One afternoon — I was seven — a letter arrived from Cuba, in a nearly weightless envelope. She opened it by the window, at a time of the day when the sun had risen over the tenement buildings across the street, and light came flooding into the living room. Kids were on the street; I could hear them shouting, a ball hit during a stickball game, a car honking, someone calling out, “Run, Tommy, run, ya dumb fuck!” when all at once, as she read down the page, she stopped and looked up, and said, “Ay pero mi mamá, mi mamá.” She shrank within herself just then — I’d never seen her looking so petite; she wasn’t — and began to softly cry, shaking her head, murmuring to herself. Not knowing what to do, I went over to her, asking, “What is it?” But, as she stood in that shaft of light, she kept on weeping until, just as suddenly, she gathered herself and, touching my face, told me: “Mi mamá se murío.” Then, in her English, “Jour abuelita, she is now in heaven.”

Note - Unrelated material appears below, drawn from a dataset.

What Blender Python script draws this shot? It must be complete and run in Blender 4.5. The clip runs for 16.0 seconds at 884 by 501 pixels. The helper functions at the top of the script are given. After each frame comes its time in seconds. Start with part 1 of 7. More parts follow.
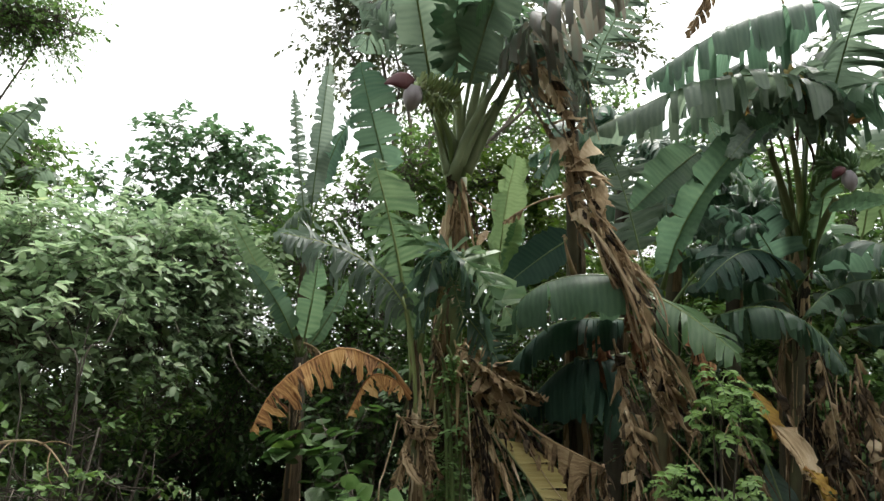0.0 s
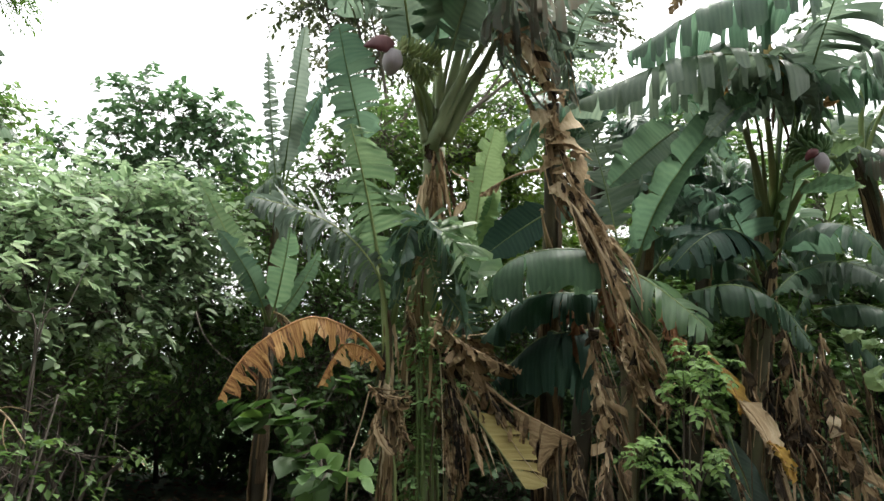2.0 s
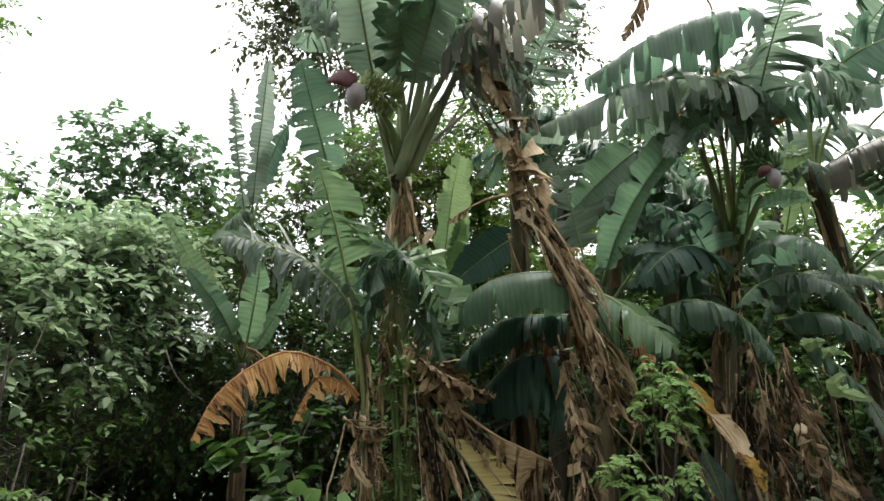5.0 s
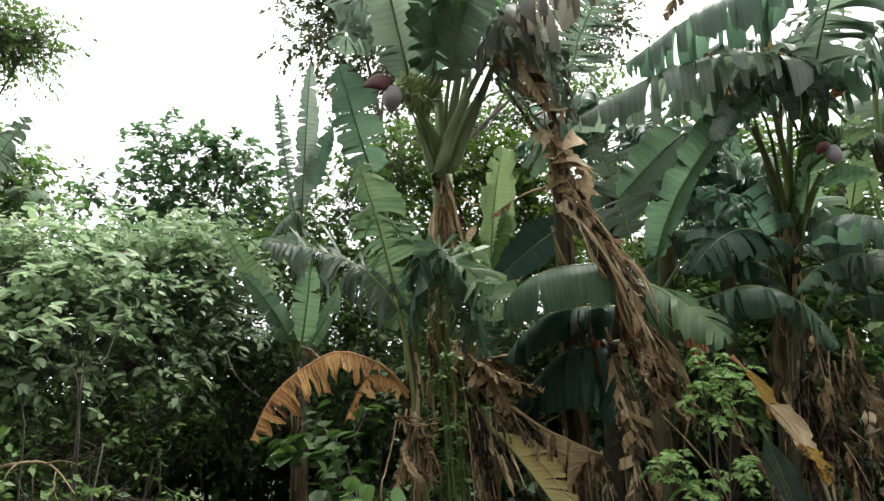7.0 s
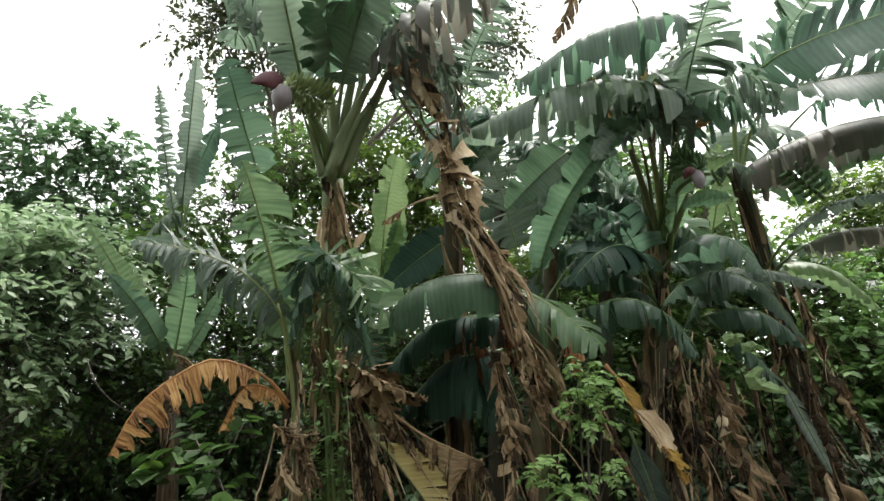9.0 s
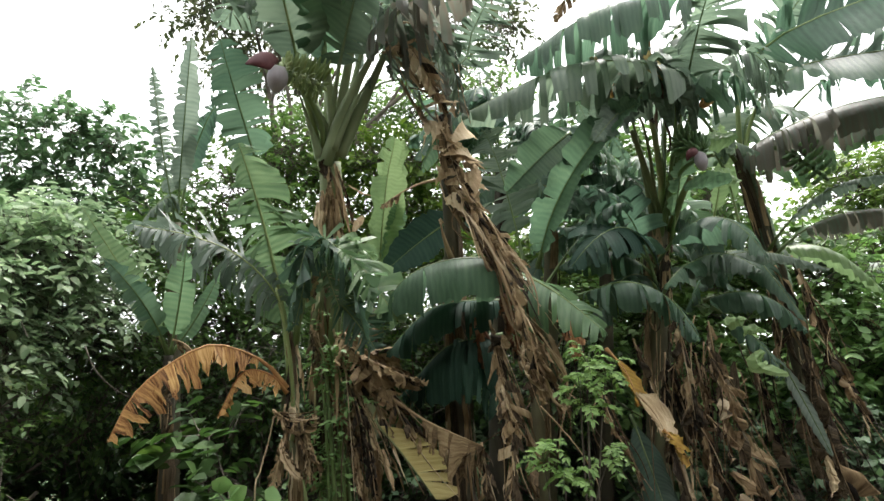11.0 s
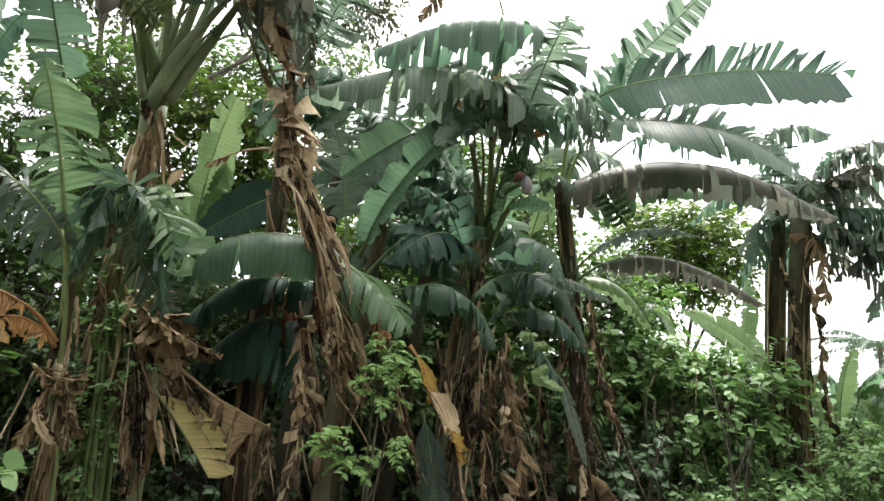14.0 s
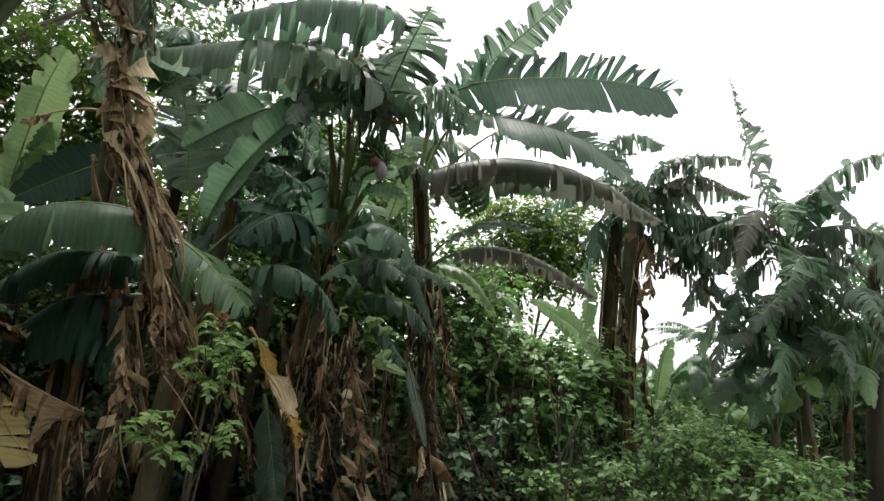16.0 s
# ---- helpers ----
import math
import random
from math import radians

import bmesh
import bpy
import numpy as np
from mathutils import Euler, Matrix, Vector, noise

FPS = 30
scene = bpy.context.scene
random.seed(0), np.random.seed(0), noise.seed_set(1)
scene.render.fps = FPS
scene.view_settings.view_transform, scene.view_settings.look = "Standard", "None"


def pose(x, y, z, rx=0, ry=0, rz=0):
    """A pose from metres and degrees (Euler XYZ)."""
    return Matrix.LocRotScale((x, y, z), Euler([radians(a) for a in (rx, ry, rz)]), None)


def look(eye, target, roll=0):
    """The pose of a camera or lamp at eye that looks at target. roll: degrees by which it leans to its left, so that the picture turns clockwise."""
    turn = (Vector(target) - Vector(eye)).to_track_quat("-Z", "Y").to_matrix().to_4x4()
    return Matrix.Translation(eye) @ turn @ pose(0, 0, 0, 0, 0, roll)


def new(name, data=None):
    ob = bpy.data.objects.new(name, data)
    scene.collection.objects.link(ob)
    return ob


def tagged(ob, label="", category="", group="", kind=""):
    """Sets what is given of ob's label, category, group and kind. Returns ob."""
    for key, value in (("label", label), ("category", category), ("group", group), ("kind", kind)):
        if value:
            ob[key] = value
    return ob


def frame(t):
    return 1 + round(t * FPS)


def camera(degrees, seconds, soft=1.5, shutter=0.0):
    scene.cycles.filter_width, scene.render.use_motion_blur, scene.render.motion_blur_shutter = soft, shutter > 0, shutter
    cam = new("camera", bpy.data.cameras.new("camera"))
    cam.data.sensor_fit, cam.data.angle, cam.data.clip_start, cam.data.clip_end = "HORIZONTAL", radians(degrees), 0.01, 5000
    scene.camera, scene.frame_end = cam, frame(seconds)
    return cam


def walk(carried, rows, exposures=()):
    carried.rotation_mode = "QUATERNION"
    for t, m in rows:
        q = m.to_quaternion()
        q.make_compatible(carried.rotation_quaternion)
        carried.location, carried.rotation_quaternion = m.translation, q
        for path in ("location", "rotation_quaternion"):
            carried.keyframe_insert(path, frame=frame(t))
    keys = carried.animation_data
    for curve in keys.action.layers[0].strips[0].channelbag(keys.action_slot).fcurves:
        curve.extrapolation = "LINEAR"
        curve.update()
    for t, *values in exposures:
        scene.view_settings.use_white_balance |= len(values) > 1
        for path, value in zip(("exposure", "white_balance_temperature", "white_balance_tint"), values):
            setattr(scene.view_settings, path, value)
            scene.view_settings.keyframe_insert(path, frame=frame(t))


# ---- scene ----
cam = camera(71.9, 16.0)
PATH = [
    (0, (-0.051, 0.428, 1.471), (-0.033, 2.367, 1.96), 0.9),
    (0.5, (-0.054, 0.421, 1.47), (-0.006, 2.364, 1.942), 2.1),
    (1, (-0.081, 0.465, 1.416), (0.004, 2.395, 1.932), 1.3),
    (1.5, (-0.062, 0.472, 1.449), (0.03, 2.419, 1.898), -0.3),
    (2, (-0.093, 0.504, 1.424), (0.027, 2.454, 1.85), 1.7),
    (2.5, (-0.058, 0.477, 1.433), (-0.126, 2.418, 1.912), 2.1),
    (3, (-0.042, 0.437, 1.421), (-0.034, 2.37, 1.933), 1.6),
    (3.5, (-0.042, 0.437, 1.417), (0.118, 2.366, 1.922), 1.1),
    (4, (-0.06, 0.458, 1.447), (0.19, 2.373, 1.969), 0.6),
    (4.2, (-0.064, 0.443, 1.448), (0.185, 2.361, 1.959), -0.4),
    (6.3, (-0.012, 0.438, 1.515), (0.116, 2.376, 1.993), -0.6),
    (6.5, (0.003, 0.409, 1.525), (0.105, 2.351, 1.992), -0.8),
    (7, (0.037, 0.386, 1.546), (0.049, 2.336, 1.991), -2.4),
    (7.5, (0.068, 0.384, 1.554), (0.087, 2.332, 2.006), -2.1),
    (8, (0.072, 0.389, 1.557), (0.213, 2.311, 2.09), -5.7),
    (8.5, (0.082, 0.412, 1.523), (0.405, 2.302, 2.092), -4.8),
    (9, (0.097, 0.416, 1.525), (0.445, 2.33, 1.99), -2.9),
    (9.2, (0.123, 0.455, 1.507), (0.513, 2.359, 1.978), -2.7),
    (11.3, (0.107, 0.457, 1.548), (0.443, 2.386, 1.955), -2.9),
    (11.5, (0.087, 0.449, 1.551), (0.419, 2.373, 1.986), -1.8),
    (12, (0.091, 0.442, 1.526), (0.368, 2.36, 2.021), 0.3),
    (12.5, (0.086, 0.42, 1.558), (0.391, 2.333, 2.055), 1.1),
    (13, (0.122, 0.413, 1.538), (0.568, 2.307, 1.998), 1.8),
    (13.5, (0.153, 0.428, 1.538), (0.829, 2.272, 1.916), 2.7),
    (14, (0.184, 0.442, 1.522), (1.045, 2.206, 1.908), 4.0),
    (14.5, (0.237, 0.421, 1.547), (1.228, 2.116, 1.925), 4.1),
    (15, (0.281, 0.405, 1.519), (1.355, 2.054, 1.877), 4.1),
    (15.5, (0.288, 0.399, 1.532), (1.401, 2.024, 1.882), 4.1),
    (16, (0.333, 0.322, 1.543), (1.546, 1.87, 1.907), 4.7),
]
walk(cam, [(t, look(eye, target, roll)) for t, eye, target, roll in PATH],
     [(0, 0.72), (2.5, 0.92), (4, 0.9), (7, 0.8), (8, 0.9), (9, 0.84), (11.5, 1.14), (12.5, 1.18), (13.5, 1.14), (14.5, 1.0), (15.5, 0.8), (16, 0.44)])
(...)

As for my homeschooling, I think that period of studying with my mother lasted for perhaps a year and a half or so, until there came the point when — my father had probably pushed for it — my mother, reluctantly believing that keeping me at home wouldn’t do me much good, finally enrolled me in a first-grade class at the local Catholic school, Corpus Christi, run by wimpled Sinsinawa Dominican nuns. The school itself was situated on the Broadway side of 121st Street, just across the way from the Teachers College complex of old turn-of-the-century buildings, its classrooms taking up three floors above the church where I had been baptized, with a rectory where the nuns lived way above.